== Description of the task ==
Your job is to retype all of the data word for word, leaving every image out.

== Material provided ==
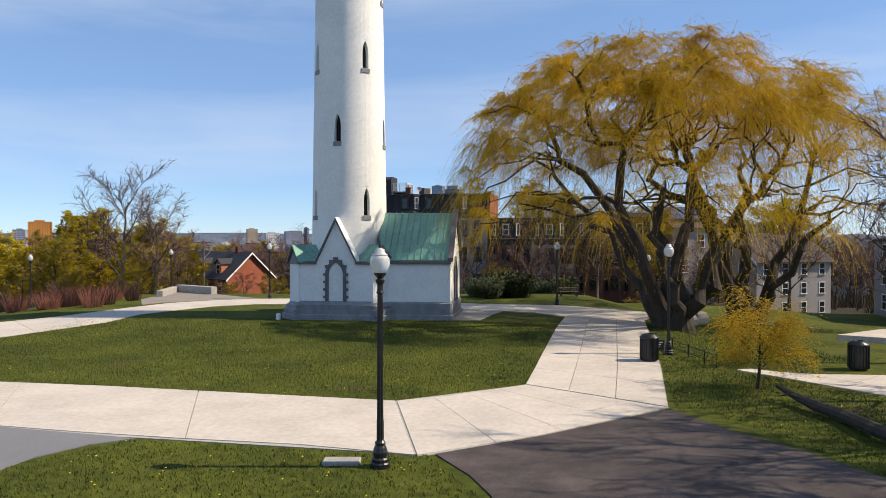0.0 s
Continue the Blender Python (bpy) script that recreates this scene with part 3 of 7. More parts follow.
    # lower apron with two pointed niches and steps under it
    for c in (-BH / 2, BH / 2):
        p2 = lambda x, z, d, c=c: (c + x, -2.96 + d, z)
        arched_panel(bay, p2, BH / 2, 25.95, 26.74, 0.13, 25.95, 0.62, 0.06, 0.25)
        for j in range(4):
            r = 2.72 + 0.06 * (j + 1)
            bay.box(c - BH / 2 + 0.02 * (3 - j), c - 0.13, -r, -2.6, 25.6 + 0.088 * j, 25.6 + 0.088 * (j + 1))
            bay.box(c + 0.13, c + BH / 2 - 0.02 * (3 - j), -r, -2.6, 25.6 + 0.088 * j, 25.6 + 0.088 * (j + 1))
    me_bay = bay.mesh("gable_bay", white_stucco)
    me_back = bay_back.mesh("opening", shade_backing)
    me_sill = Shape().block(-0.69, 0.69, -3.05, -2.5, 26.8, 27.36, 0.03).mesh("bay_sill", dark_stone)
    frame_s = Shape()
    for x0, x1 in ((-0.3, -0.25), (0.25, 0.3)):
        frame_s.box(x0, x1, -2.7, -2.62, 27.4, 28.9)
    me_frame = frame_s.mesh("window_frame", iron)
    me_boards = []
    for sx in (-1, 1):
        for off, th, dy in ((0.0, 0.2, -3.2), (0.2, 0.12, -3.14), (0.3, 0.08, -3.08)):
            a, b = Vector((0, 0, 30.98 - off * 1.45)), Vector((sx * 1.36, 0, 28.86 - off * 1.45))
            q = [(a.x, dy, a.z), (b.x, dy, b.z), (b.x, dy, b.z - th * 1.4), (a.x, dy, a.z - th * 1.4)]
            q += [(x, -3.02, z) for x, _, z in q]
            me_boards.append(Shape().add(q, [(0, 1, 2, 3), (3, 2, 6, 7), (4, 5, 1, 0), (1, 5, 6, 2)]).mesh("bargeboard", white_trim))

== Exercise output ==
0.0 s
Continue the Blender Python (bpy) script that recreates this scene with part 3 of 7. More parts follow.
    # lower apron with two pointed niches and steps under it
    for c in (-BH / 2, BH / 2):
        p2 = lambda x, z, d, c=c: (c + x, -2.96 + d, z)
        arched_panel(bay, p2, BH / 2, 25.95, 26.74, 0.13, 25.95, 0.62, 0.06, 0.25)
        for j in range(4):
            r = 2.72 + 0.06 * (j + 1)
            bay.box(c - BH / 2 + 0.02 * (3 - j), c - 0.13, -r, -2.6, 25.6 + 0.088 * j, 25.6 + 0.088 * (j + 1))
            bay.box(c + 0.13, c + BH / 2 - 0.02 * (3 - j), -r, -2.6, 25.6 + 0.088 * j, 25.6 + 0.088 * (j + 1))
    me_bay = bay.mesh("gable_bay", white_stucco)
    me_back = bay_back.mesh("opening", shade_backing)
    me_sill = Shape().block(-0.69, 0.69, -3.05, -2.5, 26.8, 27.36, 0.03).mesh("bay_sill", dark_stone)
    frame_s = Shape()
    for x0, x1 in ((-0.3, -0.25), (0.25, 0.3)):
        frame_s.box(x0, x1, -2.7, -2.62, 27.4, 28.9)
    me_frame = frame_s.mesh("window_frame", iron)
    me_boards = []
    for sx in (-1, 1):
        for off, th, dy in ((0.0, 0.2, -3.2), (0.2, 0.12, -3.14), (0.3, 0.08, -3.08)):
            a, b = Vector((0, 0, 30.98 - off * 1.45)), Vector((sx * 1.36, 0, 28.86 - off * 1.45))
            q = [(a.x, dy, a.z), (b.x, dy, b.z), (b.x, dy, b.z - th * 1.4), (a.x, dy, a.z - th * 1.4)]
            q += [(x, -3.02, z) for x, _, z in q]
            me_boards.append(Shape().add(q, [(0, 1, 2, 3), (3, 2, 6, 7), (4, 5, 1, 0), (1, 5, 6, 2)]).mesh("bargeboard", white_trim))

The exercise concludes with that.